If you look up the book almost anywhere, you’ll see the word Kafkaesque , which is a superficial word, and which is here superficially applied. It actually feels much more contemporary, and what it brought most to my mind, with its over-tired sense of unreality, and in its careful but bewildering descriptions of a place which is somehow wrong, is Kazuo Ishiguro’s The Unconsoled . Both are about men lost in situations which seem metaphorical, but which nevertheless have to be faced, dealt with, struggled with. The condition is the description of the condition. We are trapped in the description of being trapped. And so on. Metropole was written before The Unconsoled . And as far as I know, Ishiguro doesn’t read Hungarian. And yet here are two novels which seem to say similar peculiar things, perhaps the same thing, in such a memorable, hypnotic and discomforting way, that they are like two versions of the same joke.

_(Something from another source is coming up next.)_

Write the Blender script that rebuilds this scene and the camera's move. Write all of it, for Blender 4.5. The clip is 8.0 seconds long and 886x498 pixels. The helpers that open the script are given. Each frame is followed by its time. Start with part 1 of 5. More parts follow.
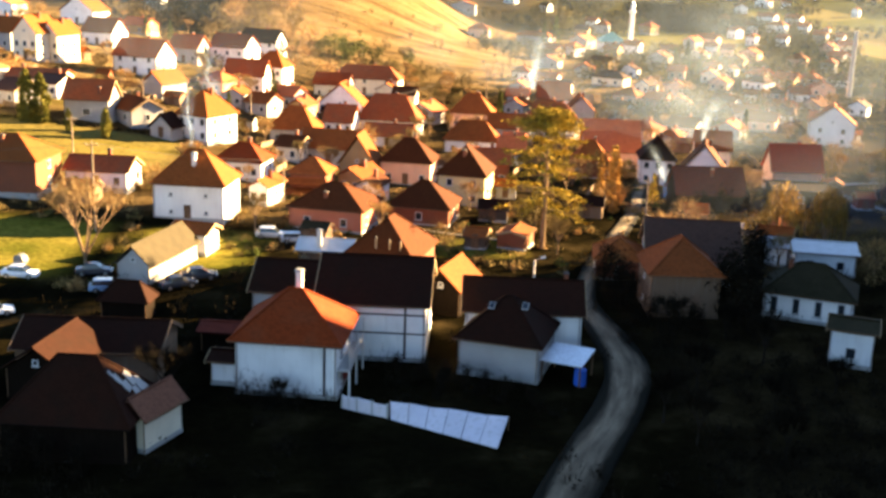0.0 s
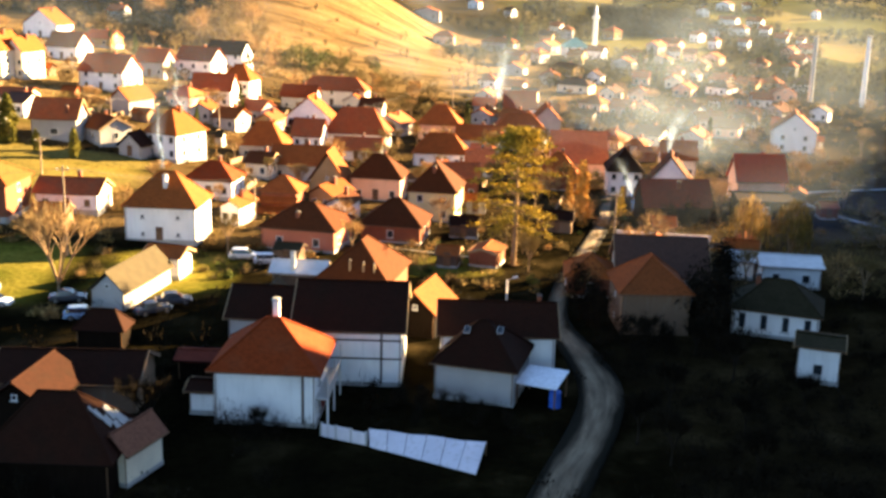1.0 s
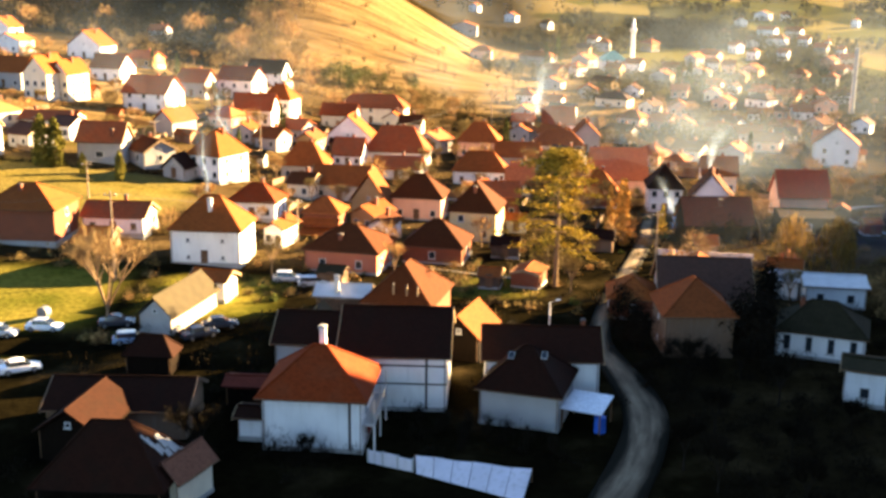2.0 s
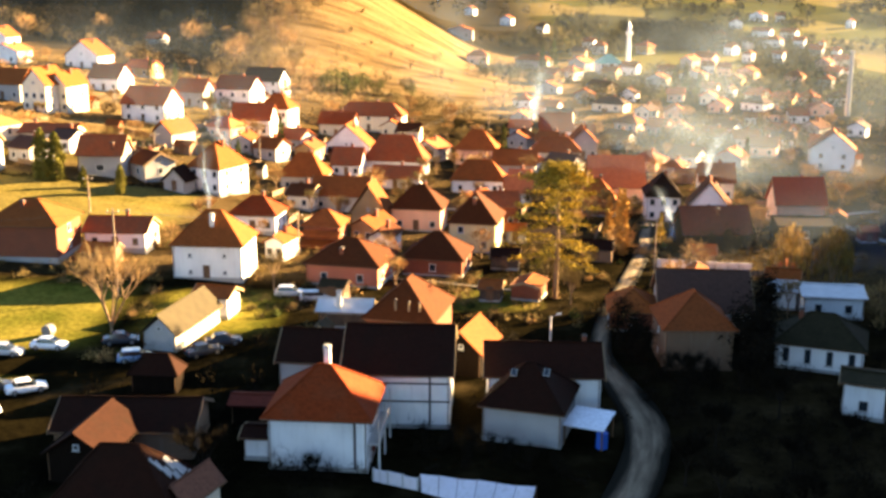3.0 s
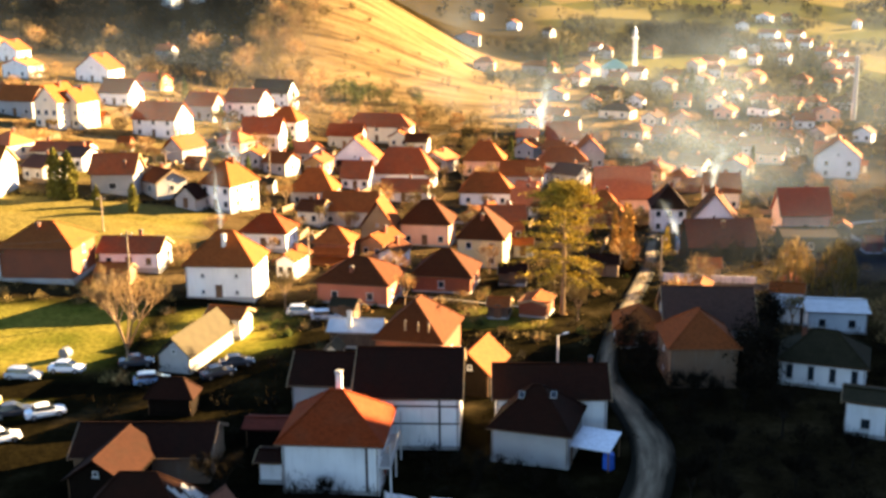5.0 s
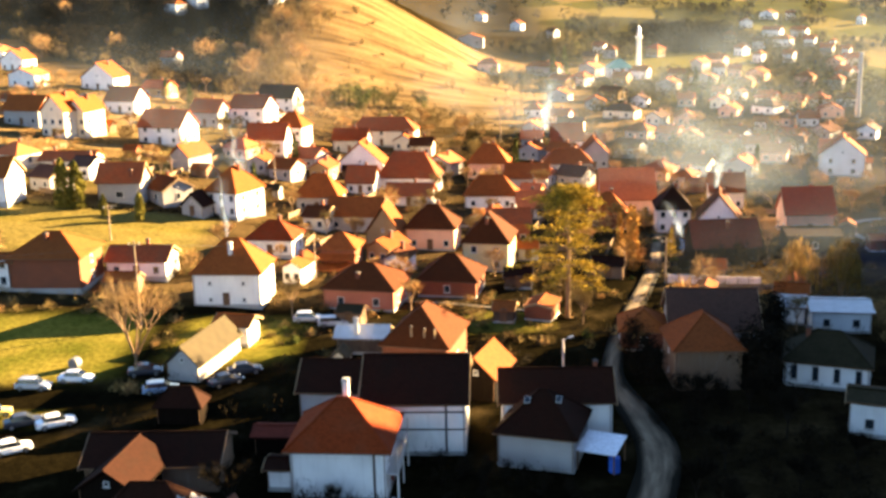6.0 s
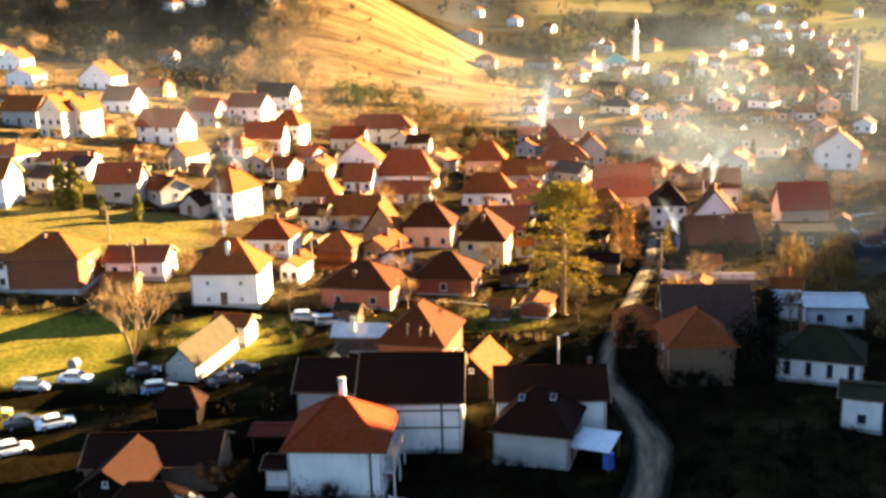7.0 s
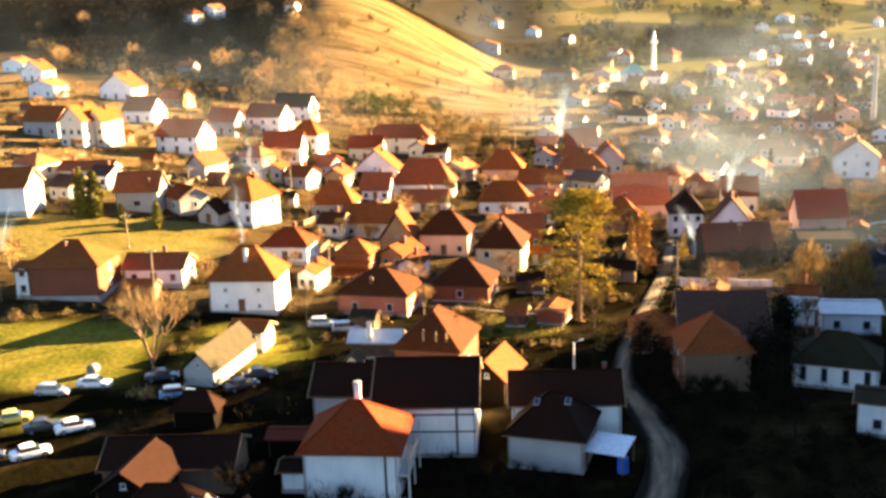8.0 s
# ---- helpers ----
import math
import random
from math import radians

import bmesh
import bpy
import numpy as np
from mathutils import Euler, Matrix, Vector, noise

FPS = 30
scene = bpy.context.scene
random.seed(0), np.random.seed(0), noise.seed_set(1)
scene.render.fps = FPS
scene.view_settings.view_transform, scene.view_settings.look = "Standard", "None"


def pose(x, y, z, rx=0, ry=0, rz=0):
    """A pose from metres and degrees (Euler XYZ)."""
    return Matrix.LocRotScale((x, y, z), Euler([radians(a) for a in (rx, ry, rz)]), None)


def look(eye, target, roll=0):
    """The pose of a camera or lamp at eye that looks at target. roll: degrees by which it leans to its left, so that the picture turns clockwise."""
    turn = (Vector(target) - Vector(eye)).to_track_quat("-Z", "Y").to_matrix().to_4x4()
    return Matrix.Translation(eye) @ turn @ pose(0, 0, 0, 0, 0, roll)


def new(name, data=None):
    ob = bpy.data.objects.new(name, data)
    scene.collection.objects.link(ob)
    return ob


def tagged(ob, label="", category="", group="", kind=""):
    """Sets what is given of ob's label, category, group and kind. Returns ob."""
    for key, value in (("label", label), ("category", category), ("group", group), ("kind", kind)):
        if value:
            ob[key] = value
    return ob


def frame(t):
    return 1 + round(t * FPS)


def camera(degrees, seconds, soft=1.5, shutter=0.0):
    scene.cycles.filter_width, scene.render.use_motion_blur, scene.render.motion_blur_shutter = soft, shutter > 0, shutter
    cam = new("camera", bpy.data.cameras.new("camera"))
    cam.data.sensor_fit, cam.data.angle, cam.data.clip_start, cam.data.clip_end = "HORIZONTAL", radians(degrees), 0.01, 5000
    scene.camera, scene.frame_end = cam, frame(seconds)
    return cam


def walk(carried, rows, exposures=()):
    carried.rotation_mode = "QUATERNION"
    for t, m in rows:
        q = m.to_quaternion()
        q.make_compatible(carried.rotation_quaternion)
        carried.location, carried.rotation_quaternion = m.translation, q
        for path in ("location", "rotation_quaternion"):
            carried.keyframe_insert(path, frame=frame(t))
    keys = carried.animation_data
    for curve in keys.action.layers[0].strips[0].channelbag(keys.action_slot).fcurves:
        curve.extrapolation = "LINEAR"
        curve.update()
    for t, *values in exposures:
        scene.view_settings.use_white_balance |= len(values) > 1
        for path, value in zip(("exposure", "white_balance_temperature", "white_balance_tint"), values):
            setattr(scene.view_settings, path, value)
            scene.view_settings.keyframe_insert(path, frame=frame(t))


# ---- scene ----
cam = camera(42.78, 8.0, soft=3.0)


def aim(x, y, z, yaw, pitch, roll):
    """A camera pose from its place, its heading to the left of +y, its pitch and its roll."""
    a, b = radians(yaw), radians(pitch)
    ahead = Vector((-math.sin(a) * math.cos(b), math.cos(a) * math.cos(b), math.sin(b)))
    eye = Vector((x, y, z))
    return look(eye, eye + 100 * ahead, roll)


PATH = [
    (0, 0.73, 6.48, 42.63, -1.28, -14.97, 1.99),
    (0.2, 0.72, 6.27, 43.07, -1.05, -14.90, 2.03),
    (0.35, 0.68, 6.12, 43.44, -1.05, -14.91, 2.07),
    (0.5, 0.58, 5.99, 43.85, -1.30, -15.20, 2.12),
    (0.7, 0.31, 5.86, 44.49, -1.98, -15.79, 1.95),
    (0.8, 0.14, 5.80, 44.82, -2.97, -15.27, 1.78),
    (0.9, -0.03, 5.76, 45.13, -3.20, -15.15, 1.62),
    (1, -0.18, 5.72, 45.40, -3.02, -14.84, 1.56),
    (1.2, -0.40, 5.65, 45.81, -2.33, -14.61, 1.47),
    (1.5, -0.60, 5.55, 46.25, -1.46, -14.38, 1.15),
    (1.7, -0.72, 5.46, 46.58, -1.16, -14.34, 0.92),
    (2.8, -1.40, 4.73, 48.90, -1.24, -14.30, 0.23),
    (3, -1.49, 4.60, 49.33, -1.21, -14.30, 0.21),
    (3.3, -1.60, 4.40, 49.93, -1.27, -14.33, 0.27),
    (3.5, -1.66, 4.21, 50.30, -1.29, -14.18, 0.30),
    (3.8, -1.75, 3.80, 50.84, -1.28, -14.20, 0.21),
    (4, -1.77, 3.51, 51.18, -1.12, -14.23, 0.09),
    (4.2, -1.75, 3.27, 51.50, -0.93, -14.20, -0.02),
    (5.3, -1.23, 2.48, 52.94, -0.82, -14.28, -0.70),
    (5.5, -1.17, 2.33, 53.13, -0.95, -14.20, -0.87),
    (5.7, -1.13, 2.15, 53.30, -1.05, -14.16, -1.07),
    (5.8, -1.11, 2.05, 53.38, -0.85, -14.19, -1.17),
    (5.9, -1.09, 1.96, 53.47, -0.52, -14.18, -1.28),
    (6, -1.04, 1.88, 53.56, -0.35, -14.24, -1.38),
    (6.2, -0.89, 1.74, 53.76, -0.15, -14.49, -1.57),
    (6.35, -0.77, 1.65, 53.91, -0.02, -14.55, -1.67),
    (6.5, -0.65, 1.53, 54.05, -0.12, -14.55, -1.74),
    (6.8, -0.51, 1.21, 54.26, -0.36, -14.48, -1.79),
    (7, -0.43, 0.96, 54.31, -0.35, -14.49, -1.80),
    (7.25, -0.29, 0.67, 54.32, -0.09, -14.40, -1.95),
    (7.5, -0.15, 0.41, 54.32, 0.21, -14.26, -2.16),
    (7.75, -0.06, 0.19, 54.15, 0.46, -14.10, -2.18),
    (8, 0.01, -0.00, 53.79, 0.63, -13.88, -2.06),
]
walk(cam, [(t, aim(*rest)) for t, *rest in PATH])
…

A third version of this joke is Thomas Glavanic’s Night Work , which I read last year, and which I’ll write about here soon, because it also terrified and worried me, and yet so altered my perceptions that I wouldn’t be surprised to find that the entire text is tattooed somewhere on my internal organs.


Read Metropole , though, obviously. It will speak to you and shake you up. It does what I lately most admire in a novel - it gets to the point without fuss. It doesn’t do what a lot of my terrible writing does - it doesn’t allude or suggest, it doesn’t arrange banal reality so that it spells out B-A-N-A-L and then ask you to applaud; it doesn’t lay out a series of pretty symbols or signs or metaphors and wink at you like a horny, lunatic sot. It does what Gombrowicz does, and what Ishiguro at his best can do, and what I’ve sometimes known Jelinek or Handke or of course, yes, Kafka to do - it plunges you straight in, up to your neck, in the comedy and terror of being the particular tiny living soul that you are, right this moment, in a universe more vast than it is possible for us to imagine that has roared and stretched for fourteen billion years and which will never know of our existence.

And I was worried about what I’d eat.